Saturday, November 03, 2007

More on Kid Beowulf

I had a chance to talk to Kid Beowulf creator Alexis Fajardo the other day, and his publicist sent me the first third of the first issue in the series, "Kid Beowulf and the Blood-Bound Oath" -- that is, the first 50 pages or so.

Kid Beowulf is a much more ambitious and literary project than it might appear to be at first glance. The name and concept ("What was Beowulf like as a kid?") could very well have been a Muppet Babies or Flintstone Kids approach. Instead, Fajardo is using a low-brow medium to play with high-brow literary ideas (averaging out into a medium-brow, I suppose). The treatment opens with a quote from Heraclitus -- "Character is destiny" -- that acts as a theme in the part I read, though it is never explicitly quoted in the text.
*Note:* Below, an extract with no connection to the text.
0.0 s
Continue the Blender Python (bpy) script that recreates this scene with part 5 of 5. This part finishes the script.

According to Fajardo, though he only has three books slated with his current publisher, he envisions a story arc 12 books long. The series begins before the action of the poem, starting with Hrothgar as a teen / young man in "Blood-Bound Oath." The three sections of the first issue (which will run at approx. 170 pages) essentially give the origins of Beowulf and Grendel. Not only are Beowulf and Grendel kids in this series, they are also twin brothers who are the grandchildren of Hrothgar. "Blood-Bound Oath" tells us how it could have happened that Hrothgar is the father of Grendel's Mother, and how it could be that Beowulf and Grendel are brothers. Add to the mix that the dragon is also the father of Grendel's Mother (don't worry, this makes sense in the story), and the Beowulf tale becomes as much a family drama as a story about heroism.
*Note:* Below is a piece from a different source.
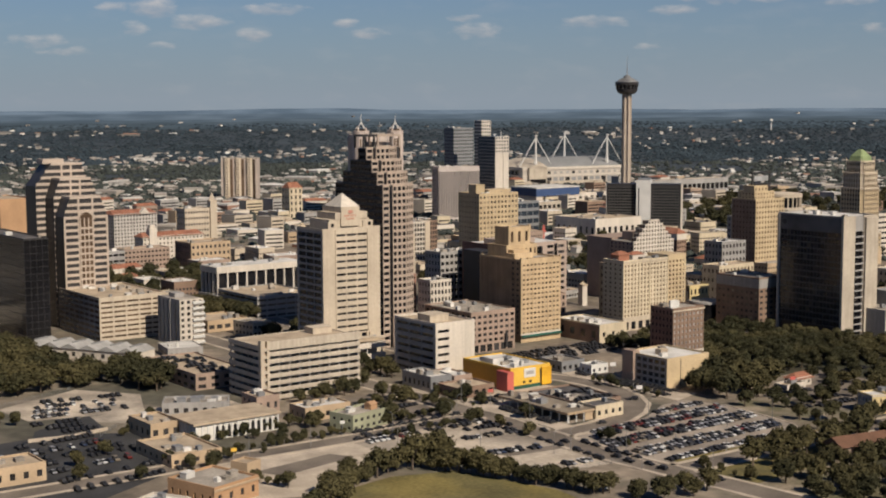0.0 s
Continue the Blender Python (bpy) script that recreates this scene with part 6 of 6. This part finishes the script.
def joined(name, pieces, label, category):
    """Many alike pieces, too far off to pick apart, as one mesh: (mesh, matrix) each."""
    verts, polys, slots, mats, n = [], [], [], [], 0
    for me, m in pieces:
        co = np.empty(len(me.vertices) * 3)
        me.vertices.foreach_get("co", co)
        co = co.reshape(-1, 3) @ np.array(m.to_3x3()).T + np.array(m.translation)
        verts.append(co)
        if me.materials[0] not in mats:
            mats.append(me.materials[0])
        slot = mats.index(me.materials[0])
        for poly in me.polygons:
            polys.append([v + n for v in poly.vertices])
            slots.append(slot)
        n += len(co)
    me = bpy.data.meshes.new(name)
    me.from_pydata(np.concatenate(verts).tolist(), [], polys)
    for mat in mats:
        me.materials.append(mat)
    me.polygons.foreach_set("material_index", slots)
    tagged(new(name, me), label, category, "", "stuff")


joined("far_town_blocks", MORE_TOWN, "low pale town buildings farther off", "buildings")
joined("city_trees", [(LIGHT_TREES[k][i], m) for k, m in MORE_TREES for i in (0, 1)], "dark green street trees farther into the town", "trees")


def far_woods():
    """Tree clumps out to the hills: too many to count."""
    rng = np.random.default_rng(5)
    hull = [(0.0, 0.0, 1.0)]
    for lat, rad, k0 in ((0.55, 0.75, 0.0), (0.0, 1.0, 0.5)):
        hull += [(rad * math.cos(6.283 * (i + k0) / 5), rad * math.sin(6.283 * (i + k0) / 5), lat) for i in range(5)]
    tri = [(0, 1 + i, 1 + (i + 1) % 5) for i in range(5)] + [q for i in range(5) for q in ((1 + i, 6 + i, 1 + (i + 1) % 5), (6 + i, 6 + (i + 1) % 5, 1 + (i + 1) % 5))]
    base = np.array(hull)
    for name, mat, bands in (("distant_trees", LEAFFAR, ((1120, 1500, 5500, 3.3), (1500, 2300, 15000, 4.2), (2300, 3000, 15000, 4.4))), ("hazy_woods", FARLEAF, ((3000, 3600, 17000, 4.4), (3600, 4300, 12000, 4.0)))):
      verts, faces_, n = [], [], 0
      for lo, hi, want, size in bands:
          a = np.radians(rng.uniform(22, 90, want * 2))
          r = np.sqrt(rng.uniform(lo * lo, hi * hi, want * 2))
          made = 0
          for ang, rad, s, q in zip(a, r, rng.uniform(0.6, 1.5, want * 2), rng.random(want * 2)):
              x, y = 100 + rad * math.cos(ang), -40 + rad * math.sin(ang)
              if noise.noise((x * 0.0035, y * 0.0035, 7.0)) + (0.45 if rad > 2000 else 0.18) + (0.3 if ang < 0.75 and rad > 1150 else 0.0) < q * 0.9 - 0.25:
                  continue
              if rad < 1800 and (not clear(x, y, 2.5) or road_gap(x, y) < 2.5):
                  continue
              c = size * s
              z = land_height(x, y)
              v = base * (c, c, c * (0.8 if rad < 3000 else 0.55)) * rng.uniform(0.75, 1.25, (11, 1)) + (x, y, z + c * 0.15)
              verts.append(v)
              faces_ += [(n + i, n + j, n + k) for i, j, k in tri]
              n += 11
              made += 1
              if made >= want:
                  break
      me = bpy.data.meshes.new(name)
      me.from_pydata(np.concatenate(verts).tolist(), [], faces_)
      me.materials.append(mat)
      tagged(new(name, me), "dense trees to the horizon, haze blue painted in", "woods", "", "stuff")


def far_town():
    """Houses, sheds and long white stores far out among the trees."""
    rng = random.Random(9)
    s = Shape()
    for lo, hi, want, big in ((1250, 1800, 520, 0.22), (1800, 2600, 1800, 0.07), (2600, 3400, 1400, 0.04), (3400, 4060, 520, 0.03), (4060, 4600, 60, 0.0)):
        for _ in range(want):
            a, r = radians(rng.uniform(22, 90)), math.sqrt(rng.uniform(lo * lo, hi * hi))
            x, y = 100 + r * math.cos(a), -40 + r * math.sin(a)
            if r < 1800 and (not clear(x, y, 8) or road_gap(x, y) < 8):
                continue
            if r > 2600 and noise.noise((x * 0.0015, y * 0.003, 2.0)) < -0.05:
                continue
            z, t = land_height(x, y), rng.uniform(0, 3.14)
            c, d = math.cos(t), math.sin(t)
            w, e, h = (rng.uniform(22, 52), rng.uniform(14, 26), rng.uniform(6, 10)) if rng.random() < big else (rng.uniform(7, 15), rng.uniform(6, 11), rng.uniform(4.0, 7))
            if r > 2600:
                h = h * 0.9
            poly = [(x + c * u - d * v, y + d * u + c * v) for u, v in ((-w / 2, -e / 2), (w / 2, -e / 2), (w / 2, e / 2), (-w / 2, e / 2))]
            k = 0.55 if rng.random() < 0.4 else 1.0
            s.prism(poly, z - 1, z + h * 0.75)
            mx, my = sum(p[0] for p in poly) / 4, sum(p[1] for p in poly) / 4
            s.prism([(mx + (p[0] - mx) * 1.04, my + (p[1] - my) * 1.04) for p in poly], z + h * 0.75, z + h, 0, [(mx + (p[0] - mx) * k, my + (p[1] - my) * k) for p in poly])
    tagged(new("distant_houses", s.mesh("distant_houses", FARROOF)), "small pale houses and stores among far trees", "houses", "", "stuff")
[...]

After this first book, future books will essentially be a road story about Beowulf and Grendel traveling around, meeting various characters from epic poetry, and growing up in the process. "Kid Beowulf and the Song of Roland" is slated for 2009, in which Beowulf goes to France to learn to fence and get involved in other adventures. Some of the other characters/epics that Fajardo plans to have Kid Beowulf encounter through the series include El Cid, Romulus & Remus, Gilgamesh, the Nibelungenlied, Troy, the Labyrinth, and the Green Knight.
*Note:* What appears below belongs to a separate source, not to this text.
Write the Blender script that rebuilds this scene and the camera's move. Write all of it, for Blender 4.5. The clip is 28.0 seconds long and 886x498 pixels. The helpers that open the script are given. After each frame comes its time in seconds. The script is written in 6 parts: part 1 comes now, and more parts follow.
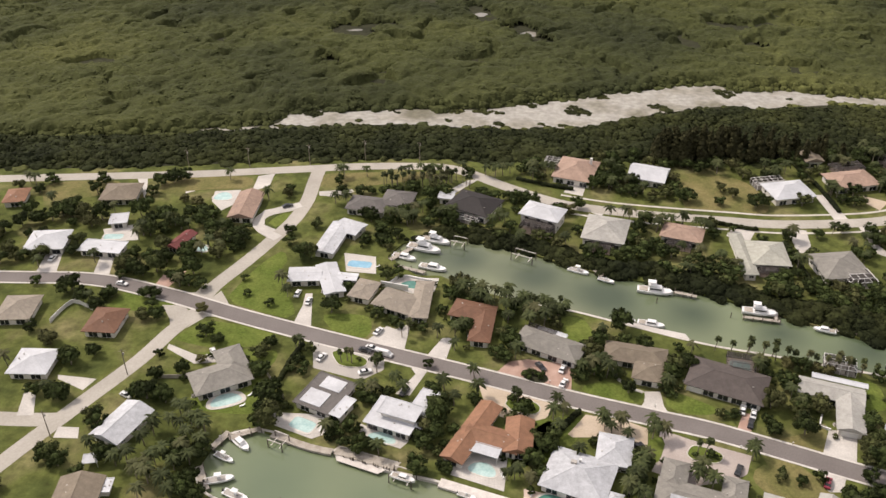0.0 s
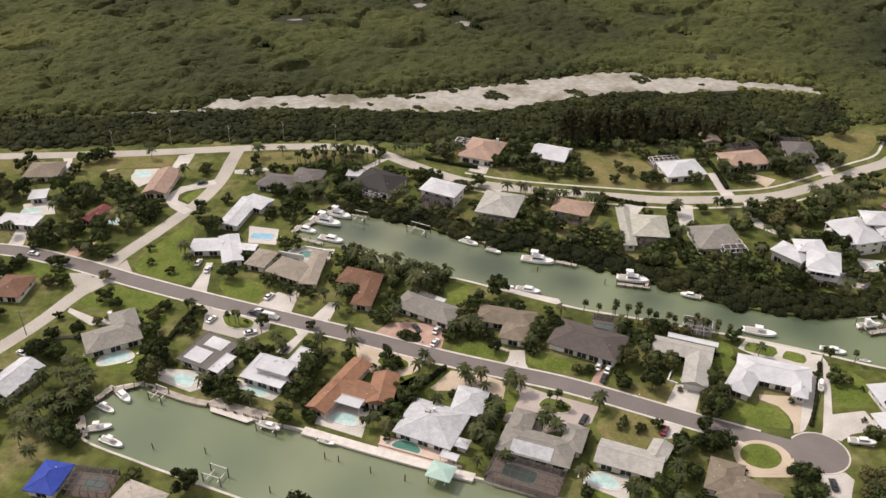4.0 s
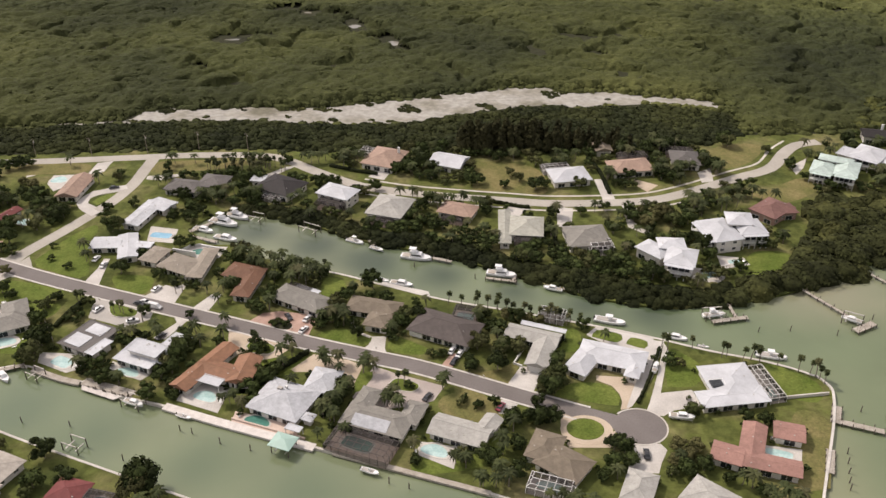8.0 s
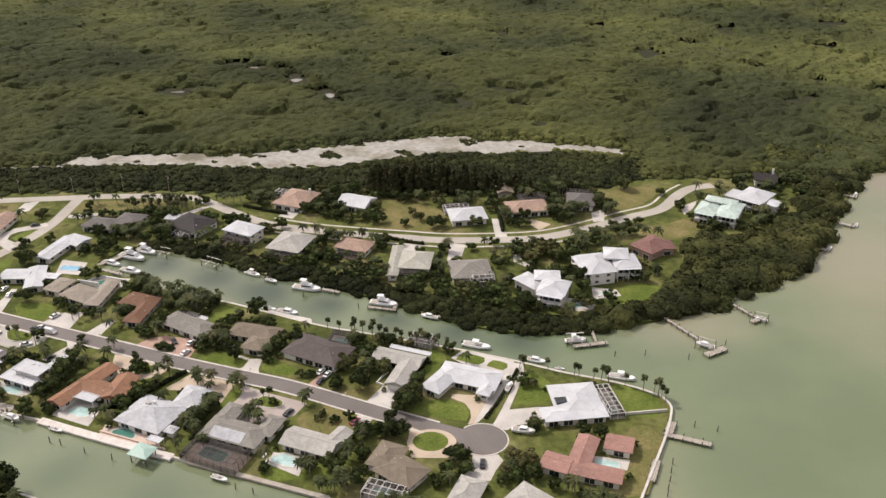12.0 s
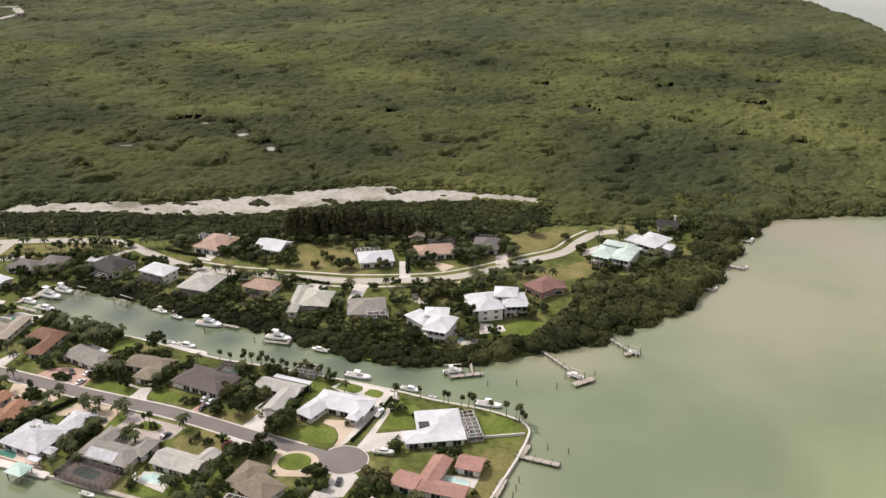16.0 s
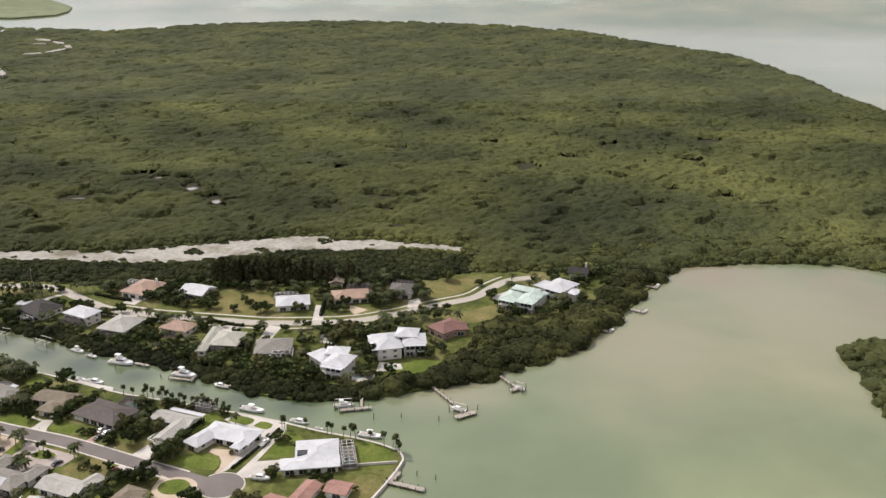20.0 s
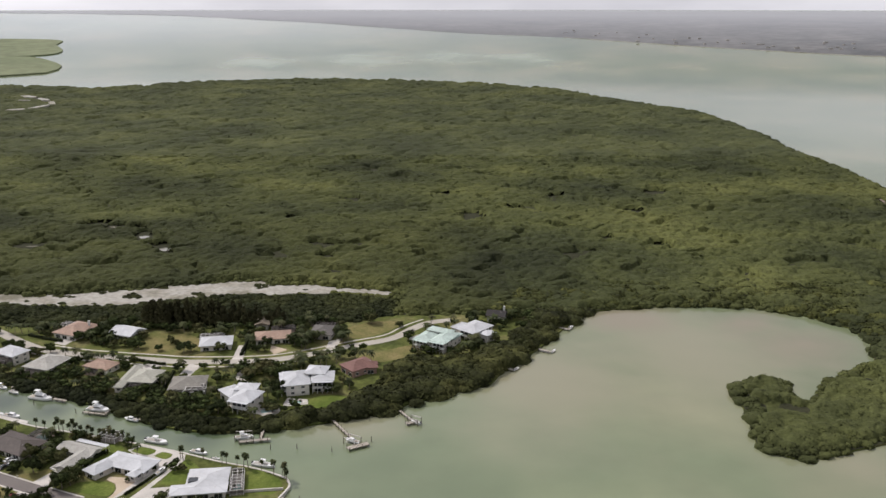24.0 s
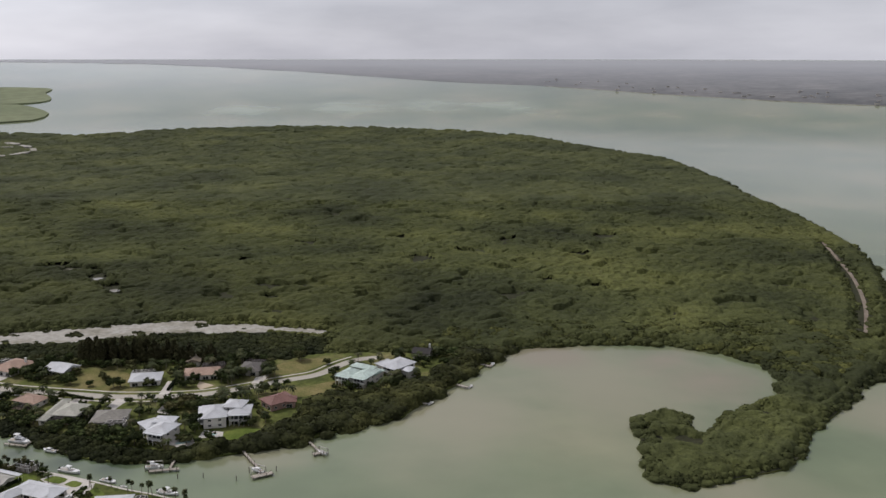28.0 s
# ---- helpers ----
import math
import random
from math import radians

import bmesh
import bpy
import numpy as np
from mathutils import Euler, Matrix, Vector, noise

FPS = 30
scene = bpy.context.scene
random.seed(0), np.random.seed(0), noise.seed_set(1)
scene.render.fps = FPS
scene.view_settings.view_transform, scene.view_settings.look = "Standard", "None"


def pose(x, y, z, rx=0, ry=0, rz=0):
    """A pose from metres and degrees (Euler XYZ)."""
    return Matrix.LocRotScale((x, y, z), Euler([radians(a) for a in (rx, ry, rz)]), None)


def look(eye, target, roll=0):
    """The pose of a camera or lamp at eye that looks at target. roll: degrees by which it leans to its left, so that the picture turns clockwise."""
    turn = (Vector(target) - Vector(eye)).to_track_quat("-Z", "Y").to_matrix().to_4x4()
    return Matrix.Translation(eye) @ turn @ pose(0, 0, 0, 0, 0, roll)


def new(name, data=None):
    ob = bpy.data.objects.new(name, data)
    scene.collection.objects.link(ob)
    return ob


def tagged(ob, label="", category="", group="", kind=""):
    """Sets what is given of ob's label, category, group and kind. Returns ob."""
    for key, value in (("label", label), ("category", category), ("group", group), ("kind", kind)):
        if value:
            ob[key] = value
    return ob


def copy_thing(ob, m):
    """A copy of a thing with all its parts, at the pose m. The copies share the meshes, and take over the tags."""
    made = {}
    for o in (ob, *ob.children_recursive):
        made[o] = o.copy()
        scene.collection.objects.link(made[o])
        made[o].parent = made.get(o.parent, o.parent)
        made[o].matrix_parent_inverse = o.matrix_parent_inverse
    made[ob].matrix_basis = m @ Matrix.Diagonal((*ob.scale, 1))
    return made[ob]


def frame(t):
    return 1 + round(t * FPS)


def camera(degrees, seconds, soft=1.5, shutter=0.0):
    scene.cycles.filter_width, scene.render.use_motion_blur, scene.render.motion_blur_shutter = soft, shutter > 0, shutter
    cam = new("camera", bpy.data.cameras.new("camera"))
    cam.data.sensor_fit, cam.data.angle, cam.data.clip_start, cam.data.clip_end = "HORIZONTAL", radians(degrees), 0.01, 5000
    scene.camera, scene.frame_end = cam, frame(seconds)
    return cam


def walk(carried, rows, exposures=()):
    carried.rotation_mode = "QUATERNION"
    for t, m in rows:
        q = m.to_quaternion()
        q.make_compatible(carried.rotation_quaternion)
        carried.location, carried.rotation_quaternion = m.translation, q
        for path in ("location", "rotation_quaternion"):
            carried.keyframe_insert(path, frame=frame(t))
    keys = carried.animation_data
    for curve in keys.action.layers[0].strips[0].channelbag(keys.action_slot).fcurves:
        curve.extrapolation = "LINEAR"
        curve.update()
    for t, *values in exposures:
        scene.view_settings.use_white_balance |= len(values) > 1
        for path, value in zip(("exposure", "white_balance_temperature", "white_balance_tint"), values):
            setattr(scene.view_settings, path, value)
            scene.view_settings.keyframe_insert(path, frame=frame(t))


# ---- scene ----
cam = camera(53.2, 28.0)
# seconds, x, y, z, yaw, pitch, roll
ROWS = [
    (0, 0, 0, 195, 0.03, -32.91, 0.24),
    (0.5, 4.45, -2.18, 195.1, 0.04, -32.91, 0.23),
    (1, 9.17, -4.54, 195.18, 0.04, -32.91, 0.23),
    (1.5, 14.13, -7.07, 195.26, 0.04, -32.91, 0.22),
    (2, 19.31, -9.73, 195.33, 0.05, -32.92, 0.22),
    (2.5, 24.68, -12.51, 195.39, 0.03, -32.93, 0.21),
    (3, 30.21, -15.39, 195.43, 0.01, -32.95, 0.21),
    (3.5, 35.89, -18.36, 195.47, -0.01, -32.97, 0.2),
    (4.5, 47.6, -24.47, 195.53, -0.03, -32.91, 0.19),
    (5.5, 59.68, -30.75, 195.56, -0.04, -32.85, 0.18),
    (6, 65.82, -33.92, 195.56, -0.02, -32.75, 0.18),
    (6.5, 72, -37.1, 195.56, -0.01, -32.48, 0.17),
    (7, 78.23, -40.29, 195.56, 0, -32.05, 0.17),
    (7.5, 84.48, -43.48, 195.54, 0.03, -31.53, 0.16),
    (8, 90.76, -46.67, 195.53, 0.05, -31.02, 0.16),
    (9, 103.33, -53, 195.49, 0.11, -29.99, 0.15),
    (10, 115.91, -59.27, 195.44, 0.16, -29, 0.14),
    (11, 128.44, -65.49, 195.38, 0.19, -28.04, 0.13),
    (12, 140.93, -71.63, 195.31, 0.23, -27.08, 0.11),
    (13, 153.34, -77.73, 195.25, 0.25, -26.09, 0.1),
    (14, 165.68, -83.8, 195.2, 0.28, -25.08, 0.09),
    (15, 177.95, -89.85, 195.15, 0.3, -24.07, 0.08),
    (16, 190.17, -95.9, 195.12, 0.3, -23.07, 0.07),
    (17, 202.34, -101.99, 195.11, 0.29, -22.07, 0.06),
    (18, 214.47, -108.12, 195.13, 0.3, -21.07, 0.05),
    (19, 226.57, -114.31, 195.17, 0.32, -20.09, 0.04),
    (20, 238.66, -120.56, 195.25, 0.3, -19.1, 0.03),
    (21, 250.73, -126.86, 195.36, 0.27, -18.09, 0.02),
    (22, 262.78, -133.19, 195.52, 0.26, -17.13, 0.01),
    (23, 274.79, -139.52, 195.73, 0.24, -16.27, 0),
    (24, 286.74, -145.8, 195.99, 0.22, -15.51, -0.01),
    (25, 298.59, -151.95, 196.31, 0.18, -14.7, -0.02),
    (26, 310.29, -157.88, 196.69, 0.15, -13.92, -0.03),
    (27, 321.77, -163.48, 197.15, 0.12, -13.2, -0.04),
    (28, 332.92, -168.6, 197.68, 0.05, -12.51, -0.05),
]
EXPOSURES = [(0, 0.08, 6900, 18), (6, -0.03, 6900, 19), (12, 0.05, 6800, 18), (17, 0.18, 6700, 17), (21, 0.02, 6600, 16), (24, -0.22, 6450, 16), (28, -0.6, 6300, 16)]
walk(cam, [(t, pose(x, y, z, 90 + pitch, roll, yaw)) for t, x, y, z, yaw, pitch, roll in ROWS], EXPOSURES)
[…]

Both Fajardo and Allison Collins (his publicist) expressed the hope that the material would have an eductational purpose as well -- to entice readers to want to read the original source material, both Beowulf and whatever text he's encountering that issue. It is written, then, to be accessible to audiences of all ages regardless of whether they have read Beowulf or not. Fajardo and Collins both mentioned concerns about age-appropriate violence, but I don't think that's a problem. I was fine in letting my eight-year-old son read it, though he struggled a great deal with the names (like "Hrothgar"), which were difficult to pronounce. My concern was more with the language -- though it is mostly kid friendly, there's a "damned" in the part I read, and kids won't get the pun in Fajardo's use of Hel in phrases such as "What the Hel?" For those reasons, I would say that Kid Beowulf is probably more appropriate for middle school age than elementary school.

All-in-all, I found the preview I received very promising. Unlike the sucktastic DC Comics Beowulf of the 1970s, the mash-up elements of Kid Beowulf are carefully considered, and promise to be more than cameo appearances, dealing with the broader themes of the featured work of literature. As for whether or not it will entice kids to want to read the source material, I hope to have a guest reviewer address that issue later.